Last weekend I attended a training school put on by USA Track & Field. Officially it’s called Track & Field Coaching Essentials Level 1. It was 22 hours of lecture and demonstration of track and field events, A to Z, from a coaching perspective. Sixty-five people from around New England and upstate New York trekked to the Innovation Academy in Tynsborough for this crash course. At least 55 raised their hands when asked if they were currently coaching high school or college. These were folks doing it! I met just two other people who like myself were coaching post-collegiate adults, though both had previously spent time coaching younger athletes.
I was quite sure a good portion of the material wasn’t going to interest me. In high school I didn’t pay much attention to what those big guys were doing in the middle of the track during meets.
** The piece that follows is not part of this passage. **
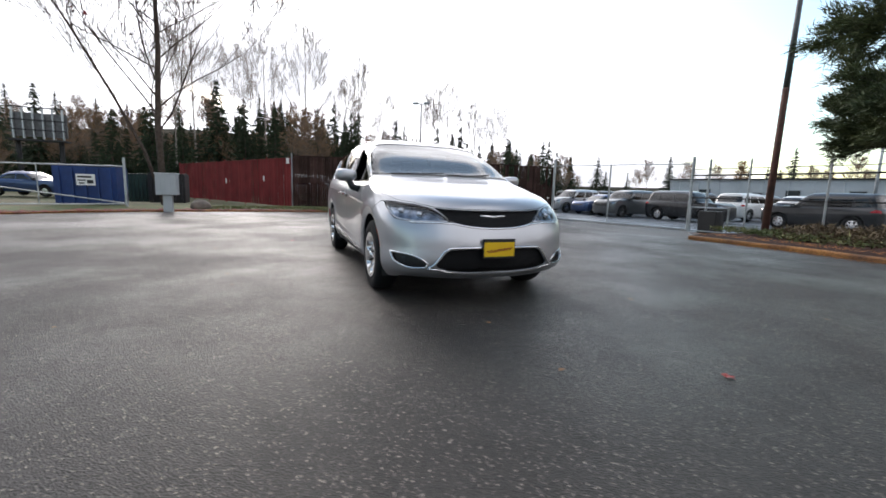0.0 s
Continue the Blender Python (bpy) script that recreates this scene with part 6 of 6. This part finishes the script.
def pickup():
    rings = vehicle_rings(5.0, 1.78, 1.66, 0.98, 1.06, 0.27, 0.38, 0.61, 0.57)
    v = simple_vehicle("pickup_truck", rings, (1.55, -1.45), 0.35, "white compact pickup truck with a dark side stripe", "pickup truck", "white", panes=((0.27, 0.47), (0.49, 0.72)), tint=False)
    v["group"] = ""
    bm = bmesh.new()
    box(bm, (-2.47, -0.86, 0.50), (-0.62, 0.86, 1.08), 0.05)
    part("bed", bm, PAINTS["white"], v)
    bm = bmesh.new()
    box(bm, (-2.40, -0.76, 0.95), (-0.70, 0.76, 1.085))
    part("bed_floor", bm, M_BLACK, v)
    for s in (-1, 1):
        bm = bmesh.new()
        box(bm, (-2.3, s * 0.895 - 0.006, 0.80), (1.9, s * 0.895 + 0.006, 0.86))
        part("side_stripe", bm, mat("stripe_grey", (0.10, 0.11, 0.12), 0.5) if "stripe_grey" not in bpy.data.materials else bpy.data.materials["stripe_grey"], v, "grey stripe")
    bm = bmesh.new()
    box(bm, (2.35, -0.86, 0.36), (2.56, 0.86, 0.60), 0.04)
    part("bumper", bm, M_BLACK, v, "black bumper")
    return v


truck = pickup()
put(truck, 20.2, -4.3, 110, "white", first=True)
put(truck, 32.0, 0.9, 98, "white", "white pickup truck parked on the terrace", zf=lambda x, y: terrace_z(x, y) - 0.02)


def trailer():
    t = tagged(new("box_trailer"), "long white box trailer far up the road", "trailer")
    bm = bmesh.new()
    box(bm, (-5.5, -1.25, 1.2), (5.5, 1.25, 3.9), 0.05)
    part("box", bm, M_WHITE, t)
    for x in (-4, -2.8, 4.2):
        for y in (-1, 1):
            bm = bmesh.new()
            lathe(bm, [(0.0, -0.15), (0.48, -0.15), (0.5, 0), (0.48, 0.15), (0, 0.15)], 16, centre=(x, y, 0.5))
            part("wheel", bm, M_TYRE, t)
    bm = bmesh.new()
    box(bm, (-5.2, -0.6, 0.8), (5.2, 0.6, 1.2))
    part("chassis", bm, M_DARK, t)
    t.matrix_basis = pose(112, 55, ground_z(112, 45) + 0.3, 0, 0, 115)


trailer()

# ---------------------------------------------------------------- trees and brush


def blade(verts, faces, p, d, length, width, rng, droop=0.3):
    """One small jagged spray of needles or leaves: two crossed triangles."""
    d = d.normalized()
    s = d.cross(Vector((rng.uniform(-1, 1), rng.uniform(-1, 1), rng.uniform(-1, 1))))
    if s.length < 1e-3:
        s = Vector((1, 0, 0))
    s.normalize()
    tip = p + d * length + Vector((0, 0, -droop * length))
    k = len(verts)
    verts += [p - s * width * 0.5, p + s * width * 0.5, tip]
    faces.append((k, k + 1, k + 2))


def conifer(name, h, r, seed, label, material=None, levels=40, base=0.10, density=1.0):
    """A fir: a tapered trunk and whorls of drooping, ragged sprays."""
    rng = random.Random(seed)
    tree = tagged(new(name), label, "tree", "background trees")
    bm = bmesh.new()
    tube(bm, [(0, 0, -0.4), (rng.uniform(-.1, .1), rng.uniform(-.1, .1), h * 0.5), (0, 0, h)], [h * 0.018, h * 0.011, 0.02], 6)
    part("trunk", bm, M_FIRBARK, tree)
    verts, faces = [], []
    for i in range(levels):
        u = base + (1 - base) * (i + rng.uniform(-0.3, 0.3)) / levels
        z = h * u
        R = r * (1 - u) ** 0.85 * rng.uniform(0.62, 1.14) + 0.10
        n = max(4, int((5 + 5 * (1 - u)) * density))
        for k in range(n):
            if rng.random() < 0.12:
                continue
            a = 2 * math.pi * (k + rng.random()) / n
            L = R * rng.uniform(0.55, 1.2)
            out = Vector((math.cos(a), math.sin(a), rng.uniform(-0.35, 0.35)))
            m = max(4, int(L / 0.35))
            for j in range(m):
                w = (j + 0.4) / m
                p = Vector((0, 0, z)) + out * L * w + Vector((0, 0, -0.25 * L * w * w))
                for _ in range(3):
                    d = out + Vector((rng.uniform(-1, 1), rng.uniform(-1, 1), rng.uniform(-0.7, 0.3)))
                    blade(verts, faces, p, d, (0.3 + 0.7 * (1 - u)) * 0.045 * h * rng.uniform(0.5, 1.1), 0.020 * h, rng)
    part_mesh("crown", mesh_of("crown", verts, faces, material or M_NEEDLE), tree)
    return tree


def limb(bm, rng, p, d, length, r, depth, tips, spread=0.55, up=0.25, sides=5, keep=0.004):
    """A bending limb that forks."""
    pts, rad = [p], [r]
    q, e = Vector(p), Vector(d).normalized()
    n = 4
    for k in range(n):
        e = (e + Vector((rng.uniform(-1, 1), rng.uniform(-1, 1), rng.uniform(-0.6, 0.9))) * 0.16 + Vector((0, 0, up * 0.12))).normalized()
        q = q + e * length / n
        pts.append(q.copy())
        rad.append(max(r * (1 - 0.55 * (k + 1) / n), keep))
    tube(bm, pts, rad, sides if r > 0.03 else 3, caps=False)
    if depth <= 0:
        tips.append((q.copy(), e.copy()))
        return
    kids = rng.choice((3, 4)) if depth > 1 else rng.choice((3, 4, 5))
    for k in range(kids):
        j = rng.choice((2, 3, 4)) if k else 4
        f = (e + Vector((rng.uniform(-1, 1), rng.uniform(-1, 1), rng.uniform(-0.5, 0.8))) * spread).normalized()
        limb(bm, rng, pts[j], f, length * rng.uniform(0.55, 0.8), max(rad[j] * 0.72, keep), depth - 1, tips, spread, up, sides, keep)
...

And when I did, it was to make sure that there wasn’t a wayward implement coming my way!
The first 8 hours or so was in the classroom covering general training theory and endurance events. Good stuff! Then we moved on to sprints and hurdles before going into the jumps (the long, triple, and high) and the pole vault. Some of the afternoon was spent practicing drills on the track. The final three hours Sunday morning were spent doing throws – the shot, javelin, and discus. For this segment, I was totally out of my element. But learned a lot and some trivia like Brett Favre was an All-American javelin thrower. Overall, I gained much appreciation for the breadth of the sport. And gratefully came away uninjured after unending twisting, turning, and thrusting!
For me, there were two big takeaways from the weekend. One, the benefit of track & field events and running in helping develop a person’s sense of commitment and self esteem by learning at an early (or any!) age — “I Can Do This!” Connected to that is the vital role played by coaches in developing that sense and the enthusiastic dedication many give to these sports.
The second was EVERYTHING revolves around one part of the body — the hips! Whether it was running, racewalking, sprints, hurdles, jumps, or throws. If the motion didn’t drive from the hips, beginning in a neutral stance, the athlete was missing the boat and many inches, feet, and seconds. Every drill had a key hip component. We were also reminded that for the distance runner, improper hip movement both impairs performance and leads to overuse injuries.
Runners are told to strengthen their core. Yes, this is absolutely essential! But it’s not only the strength of the core – maybe even an enviable six pack – but also the positioning of our hips. For years, I’ve regularly used a mantra while running, “shoot from the glutes and lead with the hips.” And as I did my run this morning, I reflected on the weekend and made sure my hips were leading the way!